The company’s total revenue rose by 3% from the year-ago quarter, while profits grew from Rs 5 Crore to Rs 28 Crore .
However, circulation revenue and ad revenue for its print segment declined by 9% and 7% respectively.
Owing to the lull in the market, sectors such as auto, e-commerce, retail and education have been going soft on advertising. This, along with the slowdown in government advertising due to the moral code of conduct in connection with the national elections, caused stress on the company’s ad revenues.
While the English titles saw a 14% drop in ad revenues, Hindi titles performed comparatively better with a 3% decline in ad revenues.
Circulation revenues fell by 8% and 7% for English and Hindi segments respectively.
The overall revenue for the segment ‘Printing and Publishing of Newspapers and Periodicals’ nevertheless grew from Rs 454 Crore in Q1 FY ‘19 to Rs 482 Cr in Q1 FY ’20, meaning 6% growth.
HT Media’s English daily Hindustan Times continues to hold the number 1 spot in the Delhi-NCR region, according to the latest Indian Readership Survey (IRS.)
Print ad revenue ‘under stress’
“Advertising revenue for the Print Business continues to be under stress with a higher impact on our English papers. However, the company saw a positive impact due to the softening of newsprint prices which led to growth in operating profit and improvement in profitability,” said Shobhana Bhartia, Chairperson and Editorial Director, HT Media Ltd and Hindustan Media Ventures Ltd.

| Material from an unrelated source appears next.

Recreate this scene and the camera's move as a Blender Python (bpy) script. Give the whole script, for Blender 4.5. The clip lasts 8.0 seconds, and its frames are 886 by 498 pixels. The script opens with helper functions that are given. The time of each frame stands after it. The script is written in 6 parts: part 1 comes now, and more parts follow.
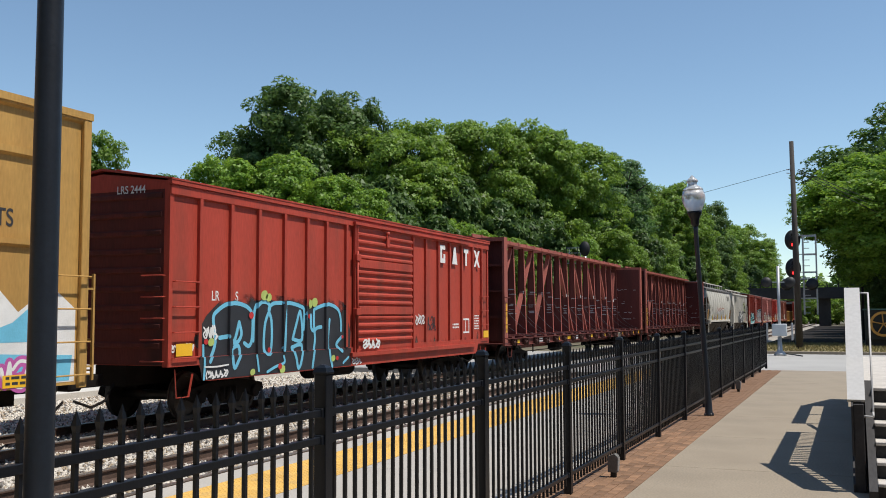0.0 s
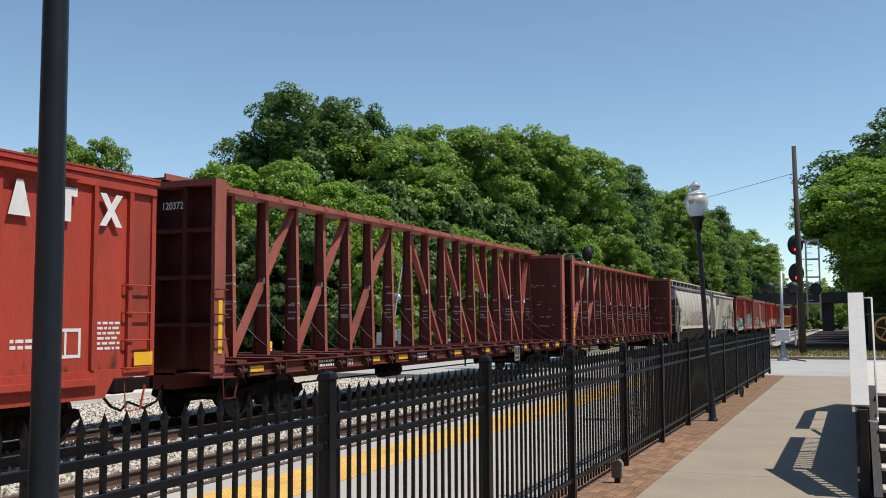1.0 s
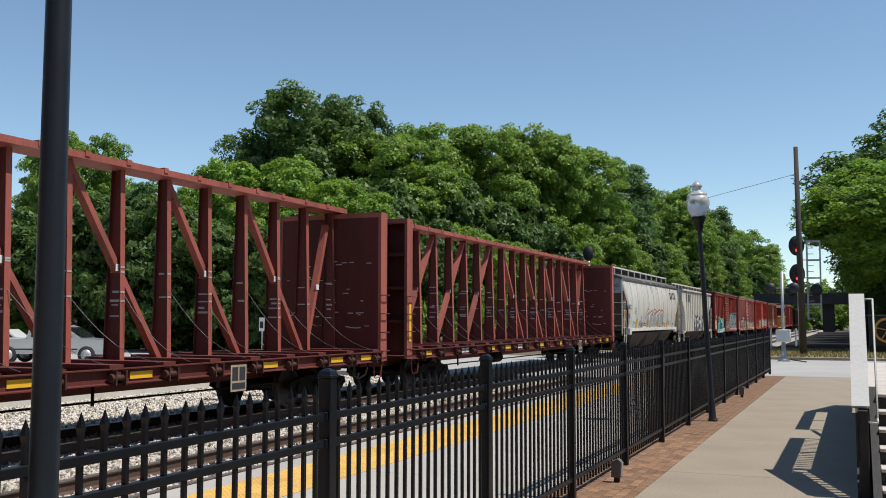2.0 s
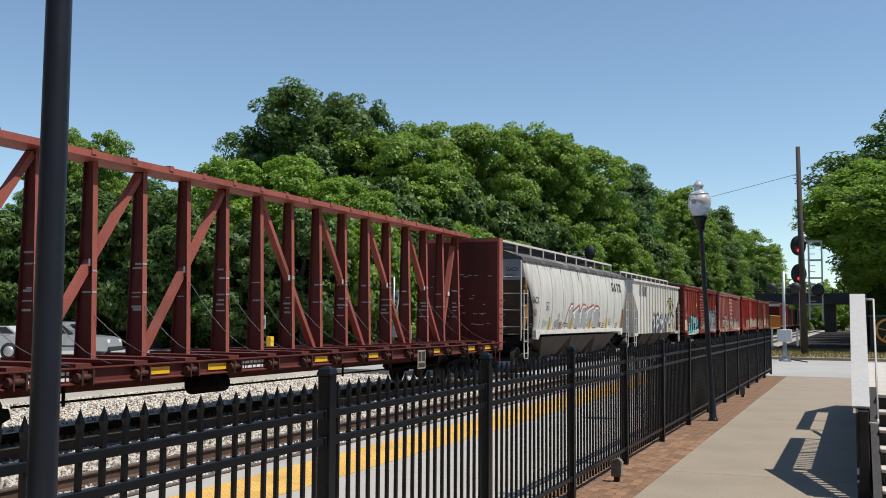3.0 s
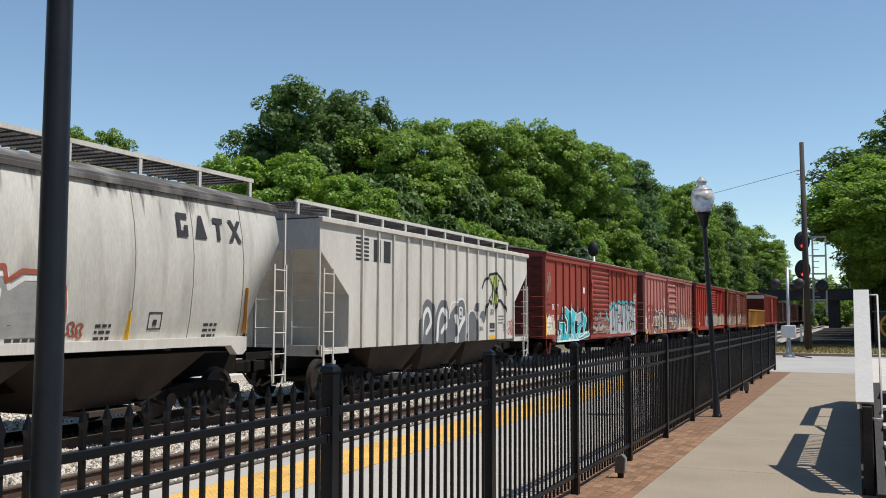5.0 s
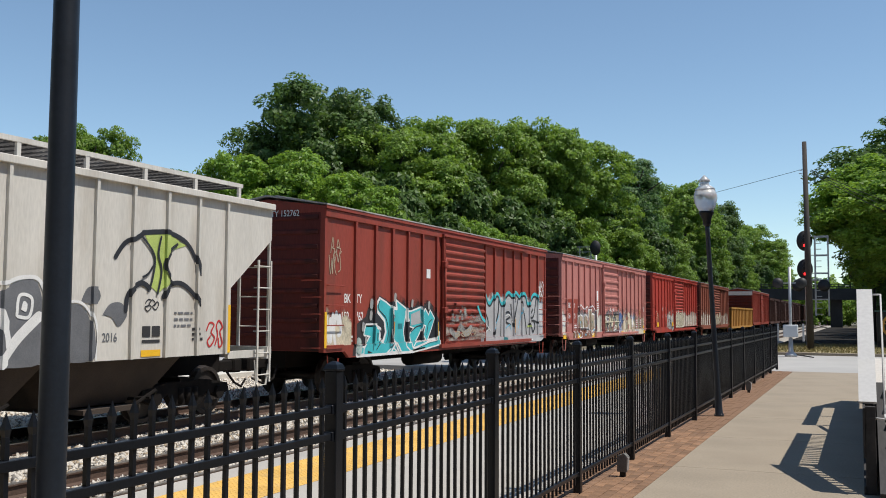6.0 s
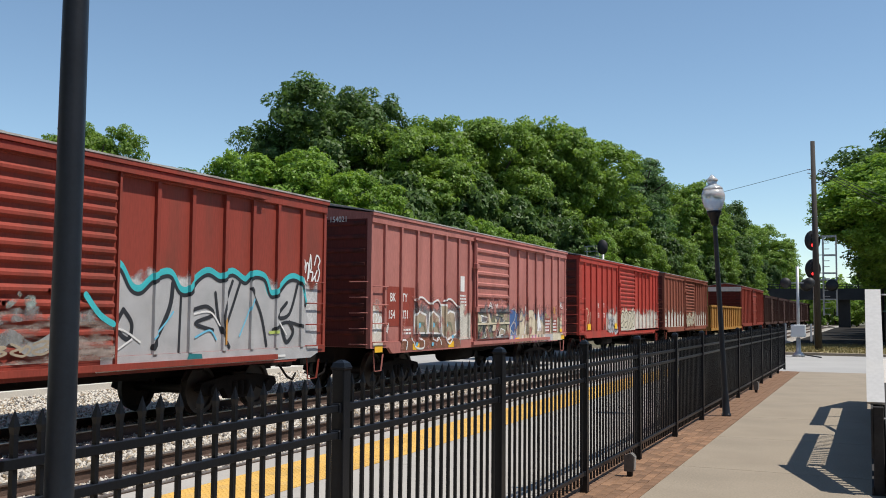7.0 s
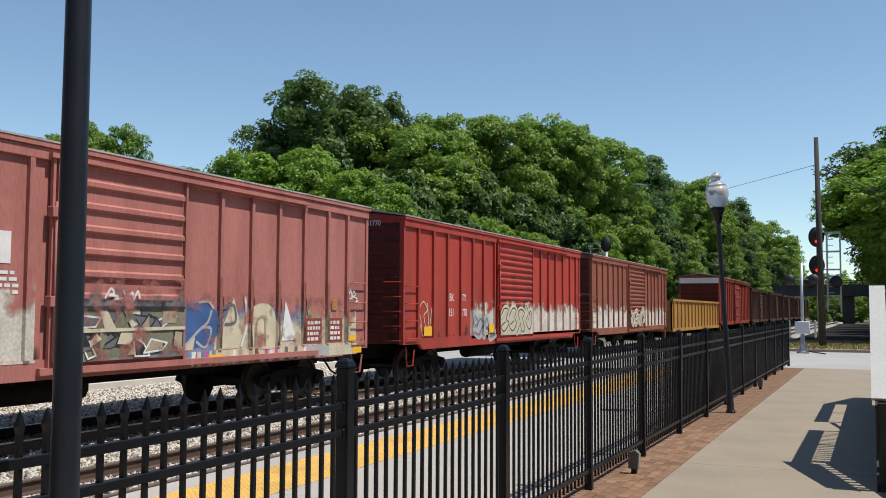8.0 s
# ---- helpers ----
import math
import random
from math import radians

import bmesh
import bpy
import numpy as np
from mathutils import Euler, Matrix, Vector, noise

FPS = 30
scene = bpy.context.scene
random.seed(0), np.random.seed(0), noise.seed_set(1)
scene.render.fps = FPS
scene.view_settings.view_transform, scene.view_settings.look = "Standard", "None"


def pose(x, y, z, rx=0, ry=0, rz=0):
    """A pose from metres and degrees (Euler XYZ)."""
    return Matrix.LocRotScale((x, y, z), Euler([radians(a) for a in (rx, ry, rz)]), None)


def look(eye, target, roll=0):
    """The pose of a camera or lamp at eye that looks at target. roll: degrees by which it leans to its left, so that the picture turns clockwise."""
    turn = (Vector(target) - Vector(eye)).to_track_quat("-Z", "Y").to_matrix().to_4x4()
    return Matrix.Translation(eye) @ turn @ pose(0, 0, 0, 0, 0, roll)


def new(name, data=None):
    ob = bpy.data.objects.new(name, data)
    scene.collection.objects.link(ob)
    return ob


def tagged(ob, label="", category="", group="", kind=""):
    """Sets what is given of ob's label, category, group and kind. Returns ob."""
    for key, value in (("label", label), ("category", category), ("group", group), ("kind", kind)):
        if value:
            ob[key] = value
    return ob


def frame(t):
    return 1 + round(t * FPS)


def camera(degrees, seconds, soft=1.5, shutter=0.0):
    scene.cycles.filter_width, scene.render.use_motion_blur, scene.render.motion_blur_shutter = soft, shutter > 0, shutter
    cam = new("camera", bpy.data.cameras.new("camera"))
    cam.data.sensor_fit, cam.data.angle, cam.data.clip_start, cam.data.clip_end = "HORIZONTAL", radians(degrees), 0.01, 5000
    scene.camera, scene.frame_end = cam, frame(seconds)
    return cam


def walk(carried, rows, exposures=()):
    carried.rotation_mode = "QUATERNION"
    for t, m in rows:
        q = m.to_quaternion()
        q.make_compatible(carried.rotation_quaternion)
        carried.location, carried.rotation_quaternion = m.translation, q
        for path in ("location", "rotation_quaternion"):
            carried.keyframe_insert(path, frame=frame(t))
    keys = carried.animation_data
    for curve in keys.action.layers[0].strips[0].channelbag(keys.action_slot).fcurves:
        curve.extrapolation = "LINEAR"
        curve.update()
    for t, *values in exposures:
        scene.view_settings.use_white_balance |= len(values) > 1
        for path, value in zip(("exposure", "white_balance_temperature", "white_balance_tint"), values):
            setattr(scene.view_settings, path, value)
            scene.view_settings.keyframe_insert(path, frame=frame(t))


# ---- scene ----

The digital segment saw its revenues falling from Rs 21 Cr in the corresponding quarter in the previous year to Rs 17 Cr this quarter, a 19% decline.
HT Media has been witnessing a decline on its digital front over the past few quarters, rendering the segment a cause of concern.
The company recently transferred most of its digital properties to its sister concern Digicontent, which is run by a dedicated team.
On what lies ahead for the company, Bhartia said, “The outlook for advertising revenue for the next few quarters is dependent on a resurgence in the economy and growth in corporate earnings. With the likelihood of revenue pressure continuing in the short term, our focus remains on costs, operating efficiencies and new initiatives to manage the challenging environment.”